Democrats are in serious trouble. The two-party system is imperiled.
I kid you not, to borrow a favorite phrase of Captain Queeg of the
USS Caine.
Here we have President George W. Bush naming a Cabinet of folks opposed
to the laws they are required
to enforce, a full slate of right-wing Republicans, and he hasn't even
had a chance yet at the Supreme Court.
Judging from his and his daddy's record, the next two justices may
take us back to the era of Calvin Coolidge.
Clarence Thomas may yet appear to be a liberal by comparison.
Right wingers rule. The federal judiciary is out of control, exposed
as hard-line partisans.
There was a time, it seems like only yesterday, when federal judges
acted as nonpartisans.
The current crop are Republican operatives.
Ted Olson, up to his ears in the notorious Arkansas Project, is the
new solicitor general.
He is rumored to be on his way to the highest court in the land. While
G.W. Bush seems
at this point to be benign, his appointments tell another story.
We are under Republican rule. Just watch and wait.
And I was on the brink of declaring that I believed Bill Clinton simply
made a mistake
--a serious mistake--in pardoning Marc Rich. Now the record reveals
passes
for dope dealers and a whole passel of unsavory players.
The president's brother-in-law, a lawyer himself, used his connection
to win two pardons.
I am trying to reconcile Clinton's actions with the accusations against
him.
It's not easy.
Mistakes there were, aplenty. They raise suspicion of pardons for sale.
Mistakes, I hope, is all they were. With that background, I sally forth
with this declaration.
I am a Democrat; I voted for Bill Clinton of Arkansas.
I do not regret that vote. I'd do it again for the good of the country,
There have been so many phony charges against Clinton that they have,
for all practical purposes, become fact. Still, he has remained popular,
or did so until the last few days. This his critics hate most of all.
They continue to whittle away at his margin of approval, managing to
reduce his rating from 68 percent to 57 percent, now only one percentage
point ahead of President George W. Bush's 56 percent.

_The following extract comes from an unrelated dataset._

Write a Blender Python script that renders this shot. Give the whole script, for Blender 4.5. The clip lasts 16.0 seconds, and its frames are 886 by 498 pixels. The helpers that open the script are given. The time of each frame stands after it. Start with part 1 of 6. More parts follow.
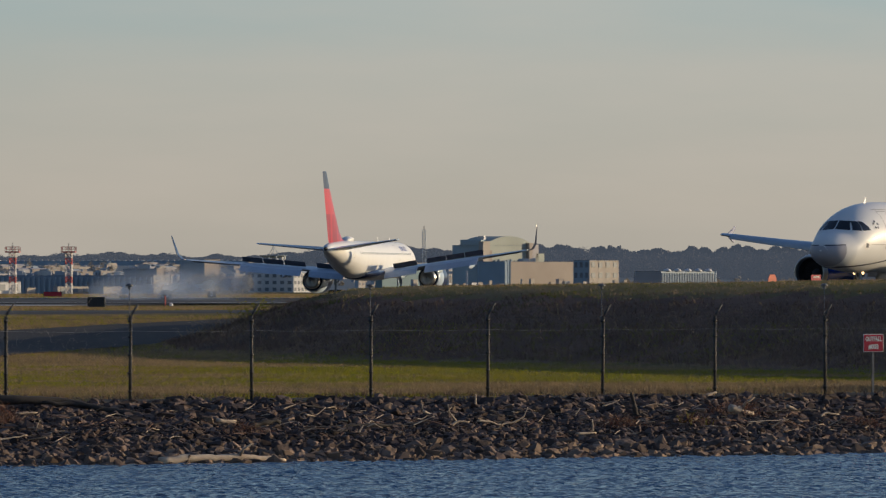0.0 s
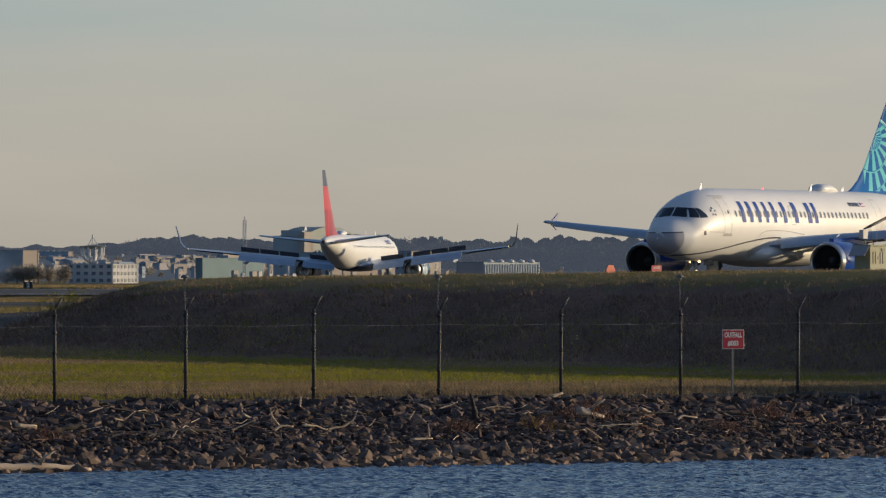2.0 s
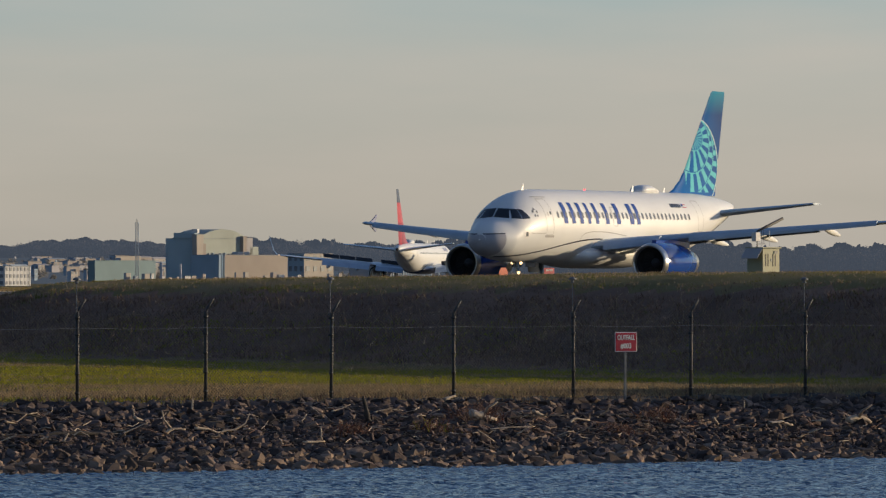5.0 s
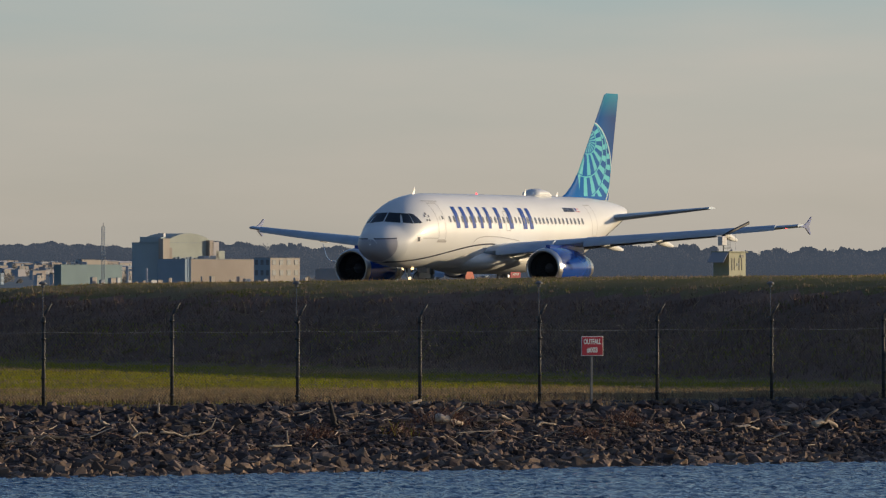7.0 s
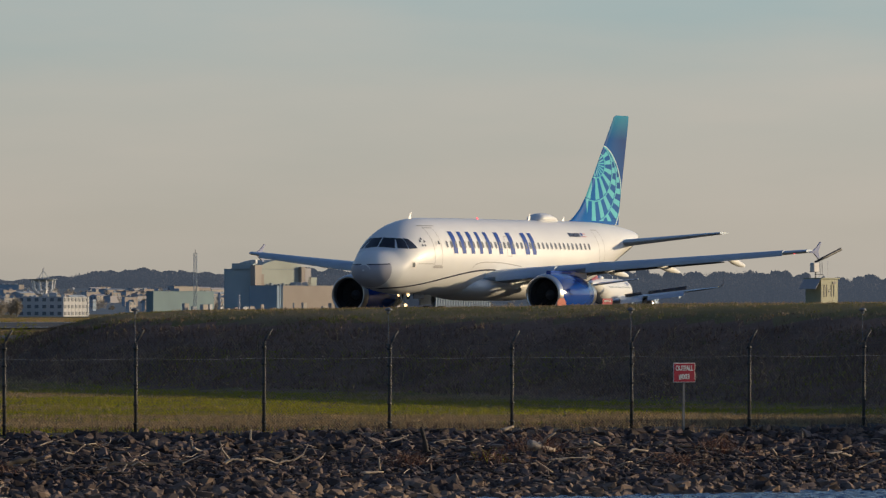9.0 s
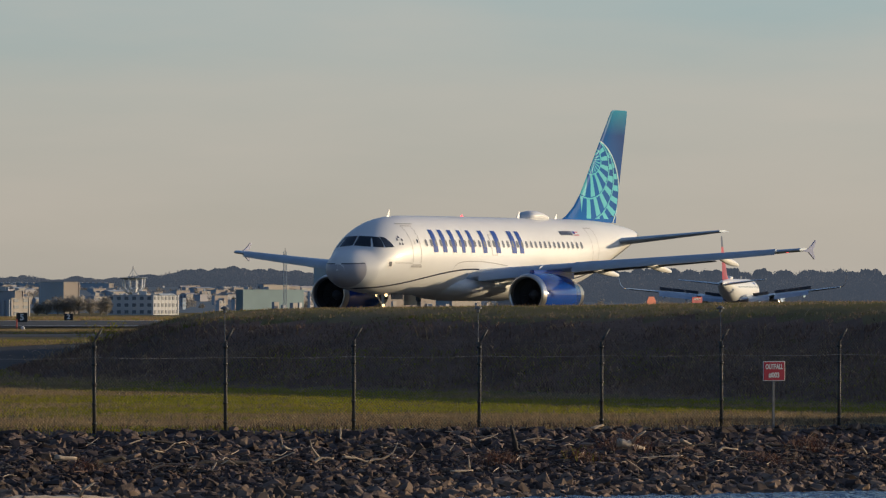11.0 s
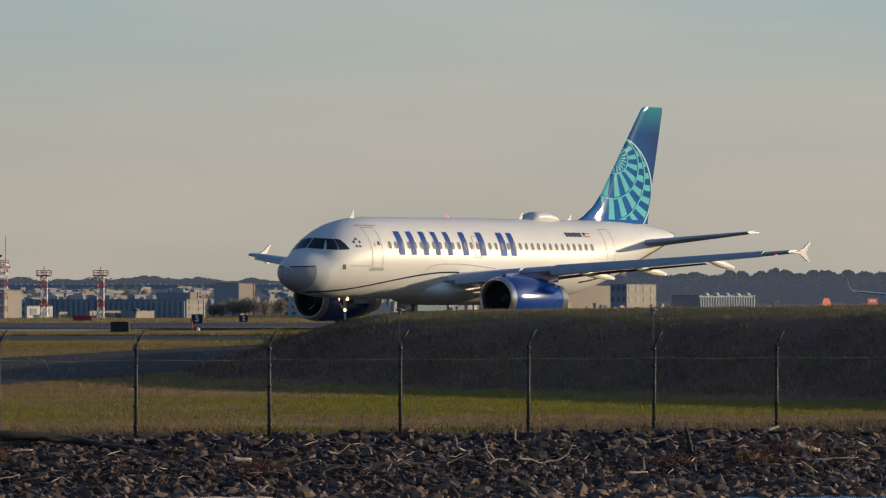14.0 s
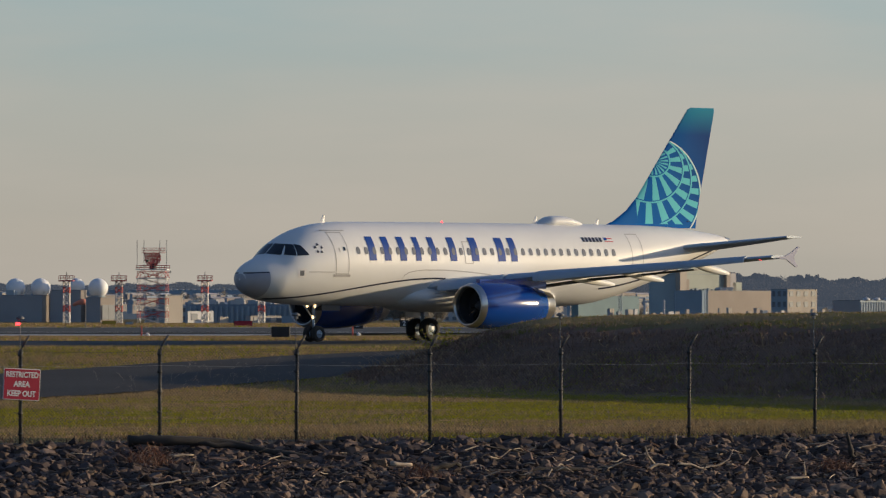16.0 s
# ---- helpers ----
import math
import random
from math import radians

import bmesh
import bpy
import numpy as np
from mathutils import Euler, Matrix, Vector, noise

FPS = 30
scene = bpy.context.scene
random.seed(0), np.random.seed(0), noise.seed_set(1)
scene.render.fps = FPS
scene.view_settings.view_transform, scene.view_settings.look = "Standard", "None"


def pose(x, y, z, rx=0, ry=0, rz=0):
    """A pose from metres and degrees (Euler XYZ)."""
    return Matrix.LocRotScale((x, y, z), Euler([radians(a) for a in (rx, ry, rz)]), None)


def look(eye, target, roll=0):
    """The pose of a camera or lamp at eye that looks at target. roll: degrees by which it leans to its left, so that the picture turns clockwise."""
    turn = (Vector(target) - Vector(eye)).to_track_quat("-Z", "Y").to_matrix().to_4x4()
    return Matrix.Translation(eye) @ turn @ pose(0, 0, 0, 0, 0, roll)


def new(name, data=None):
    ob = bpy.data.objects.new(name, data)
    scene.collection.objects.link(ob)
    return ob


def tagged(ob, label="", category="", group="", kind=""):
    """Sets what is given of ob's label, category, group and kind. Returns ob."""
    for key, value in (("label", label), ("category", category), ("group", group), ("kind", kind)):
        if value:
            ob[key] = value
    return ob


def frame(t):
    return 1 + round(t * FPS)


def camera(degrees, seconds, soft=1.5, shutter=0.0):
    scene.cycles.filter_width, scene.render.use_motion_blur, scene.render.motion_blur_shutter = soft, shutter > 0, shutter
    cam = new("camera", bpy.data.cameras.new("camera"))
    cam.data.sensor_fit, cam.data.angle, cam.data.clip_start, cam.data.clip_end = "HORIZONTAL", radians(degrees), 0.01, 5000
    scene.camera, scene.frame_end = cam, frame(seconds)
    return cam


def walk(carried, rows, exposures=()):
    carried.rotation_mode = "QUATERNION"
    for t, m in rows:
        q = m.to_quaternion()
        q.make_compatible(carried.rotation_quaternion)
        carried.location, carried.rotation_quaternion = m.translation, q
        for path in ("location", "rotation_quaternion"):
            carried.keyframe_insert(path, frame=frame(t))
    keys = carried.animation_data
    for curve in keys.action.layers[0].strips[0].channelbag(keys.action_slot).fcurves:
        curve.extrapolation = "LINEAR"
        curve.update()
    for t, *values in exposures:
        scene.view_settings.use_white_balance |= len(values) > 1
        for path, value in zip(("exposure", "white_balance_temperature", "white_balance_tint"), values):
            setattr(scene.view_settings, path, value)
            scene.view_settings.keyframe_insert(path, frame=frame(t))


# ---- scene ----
EYE = 3.75  # the lens above the water
cam = camera(7.4, 16.0, soft=1.25, shutter=0.25)
# seconds, x, y, tilt up, turn to the left
CAMERA_ROWS = [
    (0.0, 0.57, -13.50, 0.272, 2.397),
    (0.5, 0.38, -10.99, 0.270, 1.963),
    (1.0, 0.22, -7.96, 0.206, 1.549),
    (1.5, 0.08, -3.93, 0.191, 1.188),
    (2.0, 0.00, -0.26, 0.196, 0.898),
    (2.5, 0.00, -0.00, 0.180, 0.704),
    (3.0, 0.00, -0.00, 0.208, 0.652),
    (3.5, 0.00, -0.00, 0.232, 0.610),
    (4.0, 0.00, -0.00, 0.232, 0.487),
    (4.5, 0.00, -0.00, 0.232, 0.326),
    (5.0, -0.00, -0.00, 0.217, -0.000),
    (7.5, -0.00, -0.00, 0.284, -0.284),
    (8.0, -0.00, -0.00, 0.364, -0.109),
    (8.5, 0.00, -0.00, 0.473, 0.118),
    (9.0, 0.00, -0.00, 0.473, 0.487),
    (11.5, 0.00, -0.00, 0.458, 1.318),
    (12.0, 0.00, -0.00, 0.458, 1.470),
    (12.5, 0.00, -0.00, 0.458, 1.833),
    (13.0, 0.00, -0.00, 0.449, 2.136),
    (13.5, 0.00, -0.00, 0.463, 2.476),
    (14.0, 0.00, -0.00, 0.473, 2.698),
    (14.5, 0.00, -0.00, 0.463, 2.957),
    (15.0, 0.00, -0.00, 0.473, 3.292),
    (15.5, 0.00, -0.00, 0.477, 3.636),
    (16.0, 0.00, -0.00, 0.515, 4.041),
]
walk(cam, [(t, pose(x, y, EYE, 90 + tilt, 0, turn)) for t, x, y, tilt, turn in CAMERA_ROWS],
     exposures=[(0.0, 0.0), (16.0, 0.0)])
# taxiing airliner: seconds, nose x, y, ground z, angle between its axis and the line of sight
TAXI_ROWS = [
    (0.0, 5.58, 373.33, 2.51, 28.41),
    (0.5, 5.66, 373.43, 2.55, 28.34),
    (1.0, 5.81, 373.71, 2.55, 28.01),
    (1.5, 5.84, 374.23, 2.60, 27.54),
    (2.0, 5.76, 374.77, 2.64, 27.06),
    (2.5, 5.28, 374.37, 2.62, 26.88),
    (3.0, 4.76, 373.95, 2.61, 26.81),
    (3.5, 4.08, 373.45, 2.63, 26.66),
    (4.0, 3.42, 372.87, 2.67, 26.61),
    (4.5, 2.71, 372.23, 2.66, 26.53),
    (5.0, 1.87, 371.53, 2.69, 26.21),
    (7.5, -3.35, 361.21, 2.59, 25.34),
    (8.0, -4.58, 358.96, 2.66, 25.35),
    (8.5, -5.90, 356.70, 2.62, 25.55),
    (9.0, -7.25, 354.43, 2.59, 25.79),
    (11.5, -14.32, 341.40, 2.47, 26.85),
    (12.0, -15.86, 339.69, 2.45, 27.24),
    (12.5, -17.55, 337.92, 2.40, 28.05),
    (13.0, -19.38, 335.98, 2.35, 29.26),
    (13.5, -21.34, 333.88, 2.33, 30.92),
    (14.0, -23.41, 331.67, 2.35, 32.93),
    (14.5, -25.61, 329.47, 2.27, 35.04),
    (15.0, -27.98, 327.43, 2.35, 37.27),
    (15.5, -30.28, 325.46, 2.33, 39.42),
    (16.0, -32.71, 323.49, 2.25, 41.50),
]

# ---------------------------------------------------------------- light
SUN_AZ, SUN_EL = 70.5, 7.8  # degrees clockwise from ahead (+y), and above the horizon
world = bpy.data.worlds.new("sky")
scene.world = world
world.use_nodes = True
wn, wl = world.node_tree.nodes, world.node_tree.links
wn.clear()
sky = wn.new("ShaderNodeTexSky")
sky.sky_type = "NISHITA"
sky.sun_disc = False
sky.sun_elevation, sky.sun_rotation = radians(SUN_EL), radians(SUN_AZ)
sky.air_density, sky.dust_density, sky.ozone_density = 1.0, 2.0, 1.5
geo = wn.new("ShaderNodeTexCoord")
sep = wn.new("ShaderNodeSeparateXYZ")
wl.new(geo.outputs["Generated"], sep.inputs[0])
# thin high cloud and haze near the horizon
ramp = wn.new("ShaderNodeValToRGB")
els = ramp.color_ramp.elements
els[0].position, els[0].color = 0.0, (0.400, 0.366, 0.315, 1)
els[1].position, els[1].color = 0.30, (0.10, 0.24, 0.45, 1)
for p, c in ((0.012, (0.435, 0.403, 0.343, 1)), (0.030, (0.425, 0.432, 0.389, 1)), (0.046, (0.331, 0.432, 0.441, 1)), (0.12, (0.19, 0.355, 0.48, 1))):
    e = els.new(p)
    e.color = c
wl.new(sep.outputs["Z"], ramp.inputs[0])
mapn = wn.new("ShaderNodeMapping")
mapn.inputs["Scale"].default_value = (14, 14, 75)
wl.new(geo.outputs["Generated"], mapn.inputs[0])
cloud = wn.new("ShaderNodeTexNoise")
cloud.inputs["Scale"].default_value, cloud.inputs["Detail"].default_value = 1.0, 5.0
wl.new(mapn.outputs[0], cloud.inputs["Vector"])
cr = wn.new("ShaderNodeMapRange")
cr.inputs["From Min"].default_value, cr.inputs["From Max"].default_value = 0.35, 0.75
cr.inputs["To Min"].default_value, cr.inputs["To Max"].default_value = 0.0, 0.44
wl.new(cloud.outputs["Fac"], cr.inputs[0])
veil = wn.new("ShaderNodeMixRGB")
veil.inputs["Color2"].default_value = (0.56, 0.49, 0.42, 1)
wl.new(cr.outputs[0], veil.inputs["Fac"])
wl.new(ramp.outputs[0], veil.inputs["Color1"])
# from haze low down to open sky overhead
fade = wn.new("ShaderNodeMapRange")
fade.inputs["From Min"].default_value, fade.inputs["From Max"].default_value = 0.10, 0.45
wl.new(sep.outputs["Z"], fade.inputs[0])
skymul = wn.new("ShaderNodeMixRGB")
skymul.blend_type = "MULTIPLY"
skymul.inputs["Fac"].default_value = 1.0
skymul.inputs["Color2"].default_value = (0.119, 0.137, 0.181, 1)
wl.new(sky.outputs[0], skymul.inputs["Color1"])
mixs = wn.new("ShaderNodeMixRGB")
wl.new(fade.outputs[0], mixs.inputs["Fac"])
wl.new(veil.outputs[0], mixs.inputs["Color1"])
wl.new(skymul.outputs[0], mixs.inputs["Color2"])
bgn = wn.new("ShaderNodeBackground")
bgn.inputs["Strength"].default_value = 1.0
out = wn.new("ShaderNodeOutputWorld")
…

So, gradually, they are getting away with it.
And the Clintons have helped, Lord knows.
How on earth could Clinton have made such a mess of his last-second
pardon power?
I can't explain it. I can only for the time being give them the benefit
of the doubt, a serious doubt.
Clinton has governed this country with brilliance, with unprecedented
success.
His mistakes have been in his personal life, under attack from the
beginning,
while brazen peccadillos of John F. Kennedy were pretty much a national
secret.
Bill and Hillary Clinton are the two most dollar honest politicians
on record.
It is more than ironic that they have been portrayed as grasping opportunists.
I believe Bill Clinton's version of his pardon of Marc Rich and Pincus
Green.
I think he made a serious mistake, but he did it honestly. I do not
believe that he did it
as payback to Denise Rich for the Democratic Party treasury and his
own library.
I think he did it for the reasons he listed, for Rich's considerable
favors to Israel and his
contention that the matter was handled badly in the first place, that
it should have been a civil case.
Not good enough, but reasons, nevertheless.
The one thing that his snarling critics have never been able to pin
on Clinton is venality.
This guy does not care a fig about a personal fortune, although he
will wind up doing
all right in that respect. It was power he wanted and power he got,
but power that
he has used ably and mostly in the country's best interests.
Remember Hickman Ewing? A star of the Kenneth Starr stable, an avid
Clinton hater.
Ewing's most memorable quote was that when he first encountered Bill
and Hillary Clinton,
he recognized them as "a couple of crooks," a statement that exposed
the anti-Clinton myopia
for what it was. Ewing and his cohorts spent close to $70 million to
prove that point, but never came close.
It is difficult to cling to a belief that Clinton spent his last hours
in office pressed for time and
rushed through pardons without giving them enough thought especially
when former President
Jimmy Carter observes: "I don't think there
is any doubt that some of the factors in his [Rich's] pardon
were attributed to his large gifts. In my
opinion, that was disgraceful."
For all his political acumen, Clinton has been a miserable failure at
defending himself.
It is growing harder and harder to do it for him.